STATED GOAL
Set down the material below word for word, excluding the pictures.

STORED DATA
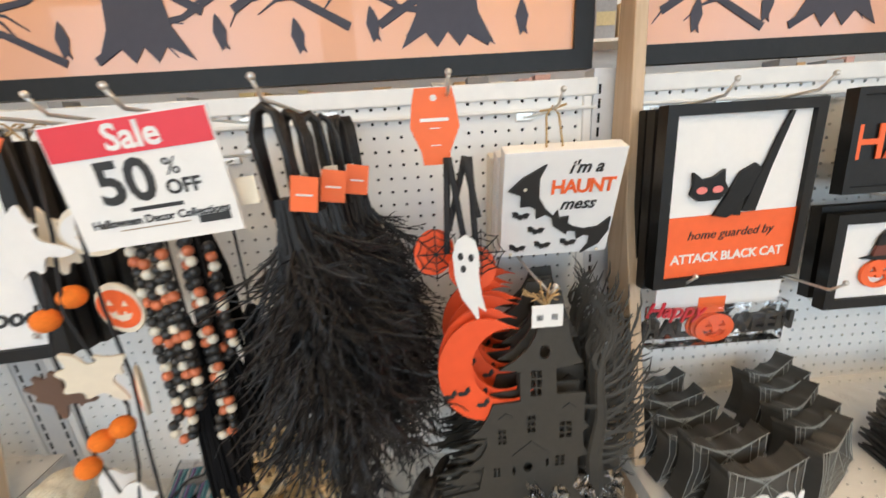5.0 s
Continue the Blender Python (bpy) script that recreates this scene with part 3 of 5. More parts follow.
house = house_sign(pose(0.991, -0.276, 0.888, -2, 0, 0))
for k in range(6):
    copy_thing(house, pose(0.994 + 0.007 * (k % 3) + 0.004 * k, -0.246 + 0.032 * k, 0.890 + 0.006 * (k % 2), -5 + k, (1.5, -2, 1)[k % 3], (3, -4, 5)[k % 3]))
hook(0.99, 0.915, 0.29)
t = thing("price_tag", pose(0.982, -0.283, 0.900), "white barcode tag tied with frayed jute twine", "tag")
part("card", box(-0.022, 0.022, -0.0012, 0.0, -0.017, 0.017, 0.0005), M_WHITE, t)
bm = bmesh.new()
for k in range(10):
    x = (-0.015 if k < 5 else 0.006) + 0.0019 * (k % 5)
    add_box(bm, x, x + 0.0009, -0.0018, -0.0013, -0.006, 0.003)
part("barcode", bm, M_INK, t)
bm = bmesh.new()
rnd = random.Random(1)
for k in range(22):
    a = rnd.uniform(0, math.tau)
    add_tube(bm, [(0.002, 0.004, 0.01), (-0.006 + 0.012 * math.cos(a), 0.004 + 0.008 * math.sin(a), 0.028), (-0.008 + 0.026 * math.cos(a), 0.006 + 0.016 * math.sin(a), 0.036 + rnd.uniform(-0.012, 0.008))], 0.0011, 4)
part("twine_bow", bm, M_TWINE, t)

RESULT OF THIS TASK
5.0 s
Continue the Blender Python (bpy) script that recreates this scene with part 3 of 5. More parts follow.
house = house_sign(pose(0.991, -0.276, 0.888, -2, 0, 0))
for k in range(6):
    copy_thing(house, pose(0.994 + 0.007 * (k % 3) + 0.004 * k, -0.246 + 0.032 * k, 0.890 + 0.006 * (k % 2), -5 + k, (1.5, -2, 1)[k % 3], (3, -4, 5)[k % 3]))
hook(0.99, 0.915, 0.29)
t = thing("price_tag", pose(0.982, -0.283, 0.900), "white barcode tag tied with frayed jute twine", "tag")
part("card", box(-0.022, 0.022, -0.0012, 0.0, -0.017, 0.017, 0.0005), M_WHITE, t)
bm = bmesh.new()
for k in range(10):
    x = (-0.015 if k < 5 else 0.006) + 0.0019 * (k % 5)
    add_box(bm, x, x + 0.0009, -0.0018, -0.0013, -0.006, 0.003)
part("barcode", bm, M_INK, t)
bm = bmesh.new()
rnd = random.Random(1)
for k in range(22):
    a = rnd.uniform(0, math.tau)
    add_tube(bm, [(0.002, 0.004, 0.01), (-0.006 + 0.012 * math.cos(a), 0.004 + 0.008 * math.sin(a), 0.028), (-0.008 + 0.026 * math.cos(a), 0.006 + 0.016 * math.sin(a), 0.036 + rnd.uniform(-0.012, 0.008))], 0.0011, 4)
part("twine_bow", bm, M_TWINE, t)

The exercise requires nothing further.